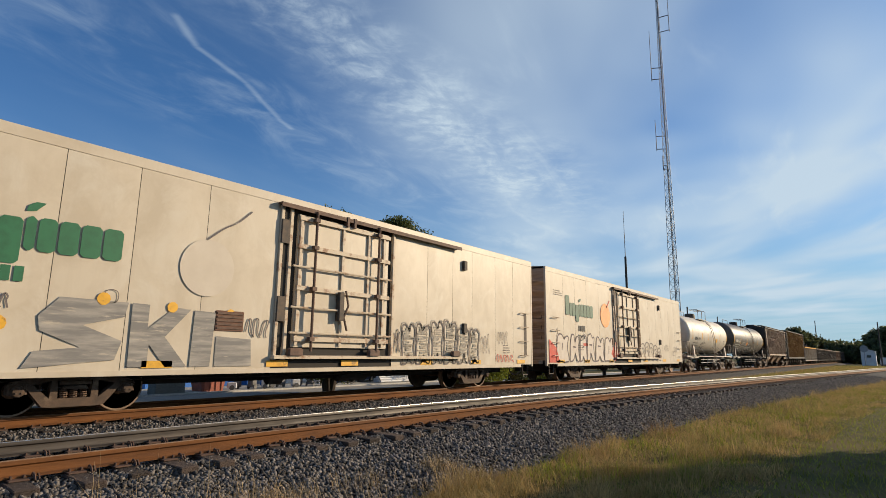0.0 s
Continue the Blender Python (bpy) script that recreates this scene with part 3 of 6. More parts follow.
# ---------------------------------------------------------------- masts and poles
def build_masts():
    steel = mat("galvanised_steel", (0.33, 0.34, 0.36), 0.55, 0.4, second=(0.22, 0.23, 0.25), scale=3)
    dark = mat("dark_antenna", (0.05, 0.05, 0.055), 0.6, second=(0.09, 0.08, 0.08))
    wood = mat("pole_wood", (0.075, 0.06, 0.05), 0.9, second=(0.045, 0.035, 0.03), stretch=(4, 4, 0.4))

    def at(az, d):
        return d * math.cos(radians(az)), d * math.sin(radians(az))
    D, AZ = 82.0, 15.62
    x, y = at(AZ, D)

    def z(el, d=D):
        return 1.205 + d * math.tan(radians(el))
    ob = thing("lattice_tower", "tall tapering steel lattice radio mast with side antennas", "radio tower", m=pose(x, y, BACK_Z, 0, 0, AZ))
    top = z(33.0) - BACK_Z

    def leg(k, h):
        r = (1.42 - (1.42 - 0.33) * min(1, h / (top * 0.98))) / math.sqrt(3)
        a = radians(90 + 120 * k + 18)
        return Vector((r * math.cos(a), r * math.sin(a), h))
    hs = [0.0]
    while hs[-1] < top - 0.5:
        hs.append(min(top, hs[-1] + 1.35 - 0.75 * hs[-1] / top))
    for k in range(3):
        s = Shape()
        for a, b in zip(hs, hs[1:]):
            s.rod(leg(k, a), leg(k, b), 0.05 - 0.02 * a / top, 6)
        part("tower_leg", s, steel, ob)
    lace = Shape()
    for i, (a, b) in enumerate(zip(hs, hs[1:])):
        for k in range(3):
            j = (k + 1) % 3
            lace.rod(leg(k, a), leg(j, b), 0.020, 4)
            lace.rod(leg(j, a), leg(k, b), 0.020, 4)
            lace.rod(leg(k, b), leg(j, b), 0.020, 4)
    tagged(part("lacing", lace, steel, ob), kind="stuff")
    feed = Shape().rod((0.05, 0.0, 0.5), (0.02, 0, top), 0.06, 6)
    part("feed_cable", feed, dark, ob)
    # side arms: height of lower and upper arm, reach, top of the whip
    for lo, hi, reach, tip in ((29.95, 31.2, -1.45, 33.6), (25.9, 26.9, 1.35, 30.2), (19.5, 20.7, 1.25, 22.3), (17.6, 17.9, 0.55, 18.9)):
        s = Shape()
        for el in (lo, hi):
            s.rod((0, 0, z(el) - BACK_Z), (0, reach, z(el) - BACK_Z + 0.12), 0.06, 6)
        s.rod((0, reach, z(lo) - BACK_Z - 0.1), (0, reach, z(tip) - BACK_Z), 0.055, 6, 0.03)
        part("side_antenna", s, dark, ob)
    part("tip_whip", Shape().rod((0, 0, top - 0.2), (0, 0, top + 4), 0.04, 6, 0.015), dark, ob)

    d = 62.0
    x, y = at(19.98, d)
    ob = thing("antenna_pole", "dark wooden utility pole with crossarms and a whip antenna", "utility pole", m=pose(x, y, BACK_Z, 0, 0, 19.98))
    part("pole", Shape().rod((0, 0, 0), (0, 0, z(9.5, d) - BACK_Z), 0.17, 10, 0.11), wood, ob)
    for el in (5.6, 5.0):
        h = z(el, d) - BACK_Z
        arm = part("crossarm", Shape().bev(-0.06, 0.06, -1.25, 1.25, h - 0.06, h + 0.06, 0.01), wood, ob)
        for k in range(6):
            yy = -1.15 + 0.46 * k
            part("insulator", Shape().lathe([(h + 0.06, 0.02), (h + 0.12, 0.045), (h + 0.18, 0.04), (h + 0.2, 0.015)], 8, "z", (0, yy, 0)), dark, arm)
    part("whip_antenna", Shape().rod((0, 0, z(9.5, d) - BACK_Z - 0.1), (0, 0, z(13.95, d) - BACK_Z), 0.045, 6, 0.018), dark, ob)
    for az, dd, el, r in ((14.68, 92.0, 4.55, 0.16), (12.2, 120.0, 3.6, 0.14), (4.75, 240, 3.1, 0.2), (0.55, 170, 2.9, 0.18)):
        x, y = at(az, dd)
        ob = thing("utility_pole", "plain dark utility pole far off", "utility pole", m=pose(x, y, BACK_Z if y > 19 else -0.6))
        part("pole", Shape().rod((0, 0, 0), (0, 0, z(el, dd) + (1.7 if y > 19 else 0.6)), r, 8, r * 0.6), wood, ob)
    x, y = at(12.7, 118.0)
    ob = thing("signal_gantry", "dark steel signal gantry over the line far off", "signal gantry", m=pose(x, y, BACK_Z, 0, 0, 12.7))
    s = Shape()
    for yy in (-1.8, 1.8):
        s.rod((0, yy, 0), (0, yy, z(2.45, 118) - BACK_Z), 0.10, 6)
    part("frame", s, dark, ob)
    s = Shape()
    s.box(-0.2, 0.2, -1.9, 1.9, z(1.9, 118) - BACK_Z, z(1.98, 118) - BACK_Z).box(-0.2, 0.2, -1.9, 1.9, z(2.35, 118) - BACK_Z, z(2.43, 118) - BACK_Z)
    part("beam", s, dark, ob)

# ---------------------------------------------------------------- lettering and paint on the cars
TEXTS = {}


def lettering(body):
    """A flat mesh of the words, one unit high, standing on x = 0."""
    if body not in TEXTS:
        cu = bpy.data.curves.new("words", "FONT")
        cu.body, cu.size, cu.resolution_u, cu.offset = body, 1.0, 2, 0.012
        ob = new("words", cu)
        dg = bpy.context.evaluated_depsgraph_get()
        me = bpy.data.meshes.new_from_object(ob.evaluated_get(dg))
        TEXTS[body] = ([tuple(v.co) for v in me.vertices], [tuple(p.vertices) for p in me.polygons])
        bpy.data.objects.remove(ob)
        bpy.data.meshes.remove(me)
        bpy.data.curves.remove(cu)
    return TEXTS[body]


for _word in ("293007", "4019", "LD LMT 205900 LB 93350 KG", "LT WT 80100 LB 36350 KG", "49", "10", "52", "83", "61", "655", "803243", "6823", "86", "3204", "74",
              "AAR ST-470", "70", "83", "836", "1", "87500", "98500", "48"):
    lettering(_word)


def flat_side(y):
    return lambda u, v: (u, -y - 0.006, v)


def round_side(radius, zc):
    def f(u, v):
        s = max(-1.0, min(1.0, (v - zc) / radius))
        r = radius + 0.006
        return (u, -r * math.cos(math.asin(s)), zc + r * s)
    return f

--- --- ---

Extract exactly and only the lines above from the line containing "Continue the Blender" through the line containing "top = z(33.0) - BACK_Z", both end lines included.

Answer to this exercise =
Continue the Blender Python (bpy) script that recreates this scene with part 3 of 6. More parts follow.
# ---------------------------------------------------------------- masts and poles
def build_masts():
    steel = mat("galvanised_steel", (0.33, 0.34, 0.36), 0.55, 0.4, second=(0.22, 0.23, 0.25), scale=3)
    dark = mat("dark_antenna", (0.05, 0.05, 0.055), 0.6, second=(0.09, 0.08, 0.08))
    wood = mat("pole_wood", (0.075, 0.06, 0.05), 0.9, second=(0.045, 0.035, 0.03), stretch=(4, 4, 0.4))

    def at(az, d):
        return d * math.cos(radians(az)), d * math.sin(radians(az))
    D, AZ = 82.0, 15.62
    x, y = at(AZ, D)

    def z(el, d=D):
        return 1.205 + d * math.tan(radians(el))
    ob = thing("lattice_tower", "tall tapering steel lattice radio mast with side antennas", "radio tower", m=pose(x, y, BACK_Z, 0, 0, AZ))
    top = z(33.0) - BACK_Z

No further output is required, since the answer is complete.